In famiglia, nella nostra famiglia, quella con genitori, fratelli, cani e gatti, ci immedesimiamo spesso nella vita dei più grandi e ci poniamo il problema di costruire idealmente un futuro prosperoso. Alcuni di noi studiano per ottenere un titolo, altri iniziano a lavorare non appena diplomati e, diciamocelo, altri ancora non si pongono proprio il problema! Però, il modello che abbiamo nella mente è quello di una persona che decide per se stessa e che si guadagna da vivere in qualche modo.
Nessuno pensa mai alla condizione del precario, quella persona che vive di ansia e countdown. Soprattutto nel mondo dell’istruzione, i docenti precari sono tantissimi e nessuno trova una soluzione degna di essere chiamata tale.

Il tipico insegnante soggetto a precariato è una persona umile, che ha studiato tanto per arrivare a un buon livello ma che non riesce ad ottenere un posto fisso come professore, maestro, tutor. Nella stragrande maggioranza dei casi, vuoi per mancanza di posti di lavoro, vuoi per i nuovi metodi della Buona Scuola, il precario viene trasferito di tanto in tanto da una scuola all’altra, di nove mesi in nove mesi, nella costante speranza di un’assunzione a tempo indeterminato. “Normale procedura di gavetta”, si potrebbe pensare. “All’inizio è dura per tutti”, si potrebbe aggiungere. Però nessuno batte mai chiodo sulla questione dello stipendio, quei 1300 euro al mese che arrivano una volta sì e cinque no. Un docente precario che vive lontano dalla famiglia, in una città diversa da quella in cui risiede, lontano dagli amici di sempre e dalle proprie abitudini deve creare da zero più di una vita per cercare una via di fuga dai sotterranei della condizione di precariato. Di norma, un cittadino medio deve mangiare, avere un tetto sulla testa, potersi spostare in macchina o con i mezzi pubblici comprare vestiti ed eventuali biglietti del treno; ma per fare tutte queste attività essenziali nella civiltà occidentale serve il denaro.

Ogni 23 del mese, l’insegnate precario tira un respiro di sollievo in quanto in quella data avviene l’accredito dello stipendio sul conto bancario e si può stare un po’ più tranquilli. Per amor di cronaca, però, se nel primo trimestre di lavoro lo Stato italiano si comporta a modo, da gennaio in poi decide di far arrivare i soldi con ritardo e con discrepanze rispetto al contratto.

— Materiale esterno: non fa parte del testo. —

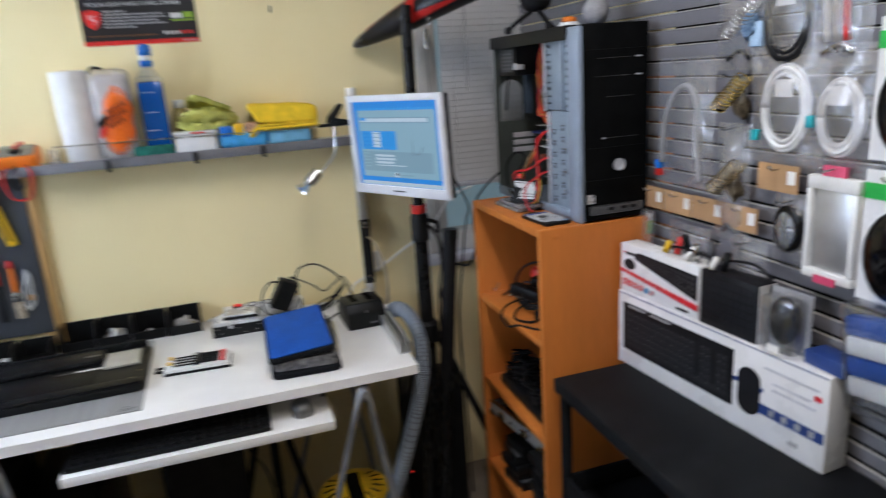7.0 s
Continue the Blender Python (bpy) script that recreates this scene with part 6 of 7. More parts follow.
for k, (z, h, d) in enumerate(((0.25, 0.03, 0.05), (0.285, 0.018, 0.062), (0.308, 0.03, 0.046), (0.342, 0.014, 0.058), (0.362, 0.036, 0.05))):
    part("port_block", box(B(), TWD - 0.0285 - d, TWD - 0.0285, 0.362 + 0.004 * (k % 2), 0.394, z, z + h, 0.001, 1), chip_tones[(0, 2, 0, 4, 0)[k]], oc)
for k in range(14):
    part("heat_fin", box(B(), TWD - 0.085, TWD - 0.03, 0.235 + 0.0045 * k, 0.2362 + 0.0045 * k, 0.355, 0.41), chip_tones[0], oc)
for k in range(10):
    y, z, x = rnd.uniform(0.28, 0.36), rnd.uniform(0.215, 0.40), rnd.uniform(0.07, 0.13)
    part("lead", tube(B(), [(x, y, z), (x - 0.02, y - 0.03, z + rnd.uniform(-0.03, 0.03)), (x, y - 0.06, z - 0.04), (x + 0.01, y - 0.085, z - rnd.uniform(0, 0.06))], 0.002, 5, 4), black_rubber if k % 3 else chip_tones[4], oc)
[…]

Un precario vive così, oscillando tra la speranza di arrivare a fine mese per coprire tutte le spese e la passione per l’insegnamento e l’istruzione dei futuri cittadini del mondo.

Con le nuovi proposte di Buona Scuola, inoltre, i tanti “ricercatori di lavoro” sarebbero anche tentati di partecipare al concorsone per le assunzioni alle cattedre. Certo, se solo avessero i soldi per comprare i libri e iscriversi al bando!